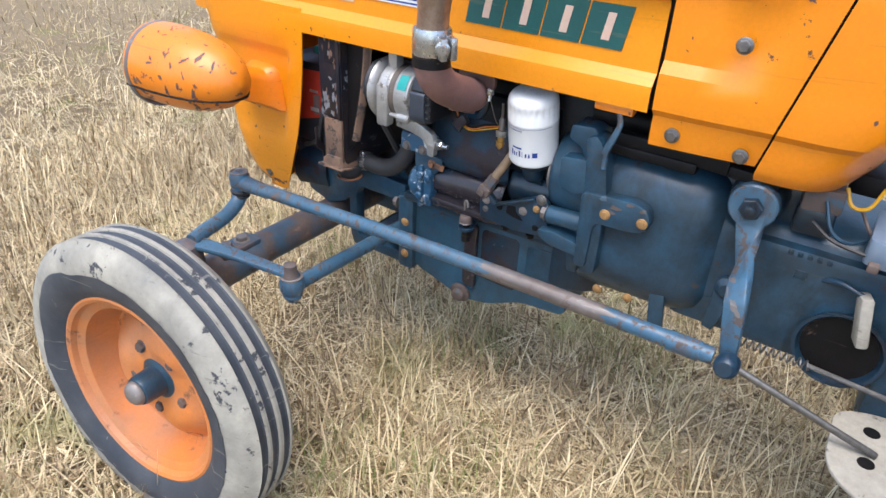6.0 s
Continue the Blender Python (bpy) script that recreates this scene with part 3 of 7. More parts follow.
def cowl():
    # side panel between the bonnet and the dash shell, with its pressed recess
    prof = [(0.206, 0.880), (0.209, 0.90), (0.210, 0.932), (0.222, 0.944), (0.224, 0.975), (0.223, 1.003), (0.211, 1.022), (0.211, 1.07), (0.211, 1.122), (0.222, 1.136), (0.223, 1.155), (0.218, 1.184), (0.204, 1.208), (0.18, 1.222), (0.166, 1.227), (0.158, 1.236), (0.148, 1.239), (0.08, 1.244), (0.0, 1.246)]
    plain_prof = [(x if not 0.99 < z < 1.13 else 0.222, z) for x, z in prof]

    def seam(z):
        return max(0.634 - max(0, z - 0.872) * 0.24, 0.425 + (z - 1.105) / 0.80)
    bm = B()
    rows = []
    for s in (0, 0.12, 0.30, 0.55, 0.72, 0.82, 0.92, 1.0):
        k = 0 if s < 0.6 else min(1, (s - 0.55) / 0.27)
        row = []
        for (xa, z), (xb, _) in zip(prof, plain_prof):
            y = 0.801 + (seam(z) - 0.801) * s
            taper = 1 - 0.05 * s * s - 0.04 * max(0, (0.95 - z) / 0.07) * s
            row.append(((xa + (xb - xa) * k) * taper, y, z))
        rows.append([(-x, y, z) for x, y, z in row] + [(x, y, z) for x, y, z in row[-2::-1]])
    grid(bm, rows)
    thick(bm, -0.003)
    side = part("cowl_panel", bm, ORANGE_DEEP, tractor, "orange cowl panel with bolts and a pressed recess", 30)
    # dash shell, rounded at the back and cut by the sloping dash
    bm = B()
    N, M = len(prof), 14
    rows = []
    half = [(x * 0.95, z) for x, z in plain_prof]
    half = [(0.182, 0.856), (0.192, 0.868)] + half
    for j in range(M + 1):
        th = j / M * math.pi / 2
        cx, sy = max(math.cos(th), 0.0) ** 0.55, math.sin(th) ** 0.55 if j else 0.0
        row = []
        for x, z in half:
            y0 = seam(z) - 0.004
            back = 0.415 + max(0, 0.97 - z) * 0.75
            y = y0 - (y0 - back) * sy
            row.append((x * cx, y, min(z, dash_z(y))))
        rows.append(row)
    full = [[(-x, y, z) for x, y, z in r] for r in rows] + [[(x, y, z) for x, y, z in r] for r in rows[-2::-1]]
    grid(bm, full)
    thick(bm, -0.003)
    shell = part("dash_shell", bm, ORANGE_DEEP, tractor, "rounded orange dash shell with a worn rim", 30)
    # worn rim round the dash
    bm = B()
    edge = []
    for j in range(-24, 25):
        th = math.pi / 2 * (1 - abs(j) / 24)
        x = 0.210 * math.cos(th) ** 0.55 if th < math.pi / 2 else 0
        y0 = 0.60
        y = y0 - (y0 - 0.415) * (math.sin(th) ** 0.55 if th > 0 else 0)
        edge.append((math.copysign(x, j) if j else 0, y, dash_z(y) + 0.001))
    edge = [(x, y, min(z, 1.236 - max(0, abs(x) - 0.10) * 0.30)) for x, y, z in edge]
    tube(bm, edge, 0.0065, 8, 1, curve=False)
    part("dash_rim", bm, ORANGE_RUST, shell, "rubbed brown edge of the dash")
    bm = B()
    for p, n in (((-0.2245, 0.686, 1.066), (-1, 0, 0)), ((-0.210, 0.764, 0.905), (-1, 0, -0.1)), ((-0.201, 0.655, 0.895), (-1, 0, -0.1)), ((-0.211, 0.588, 1.168), (-1, -0.3, 0.2))):
        b2 = B()
        bolt(b2, p, n, 0.0095, 0.007)
        part("bolt", b2, BOLT, side)
    return shell, side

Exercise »
Write out again exactly the lines from the start of the data above through the line containing "plain_prof = [(x", inclusive, excluding any pictures.

Written solution »
6.0 s
Continue the Blender Python (bpy) script that recreates this scene with part 3 of 7. More parts follow.
def cowl():
    # side panel between the bonnet and the dash shell, with its pressed recess
    prof = [(0.206, 0.880), (0.209, 0.90), (0.210, 0.932), (0.222, 0.944), (0.224, 0.975), (0.223, 1.003), (0.211, 1.022), (0.211, 1.07), (0.211, 1.122), (0.222, 1.136), (0.223, 1.155), (0.218, 1.184), (0.204, 1.208), (0.18, 1.222), (0.166, 1.227), (0.158, 1.236), (0.148, 1.239), (0.08, 1.244), (0.0, 1.246)]
    plain_prof = [(x if not 0.99 < z < 1.13 else 0.222, z) for x, z in prof]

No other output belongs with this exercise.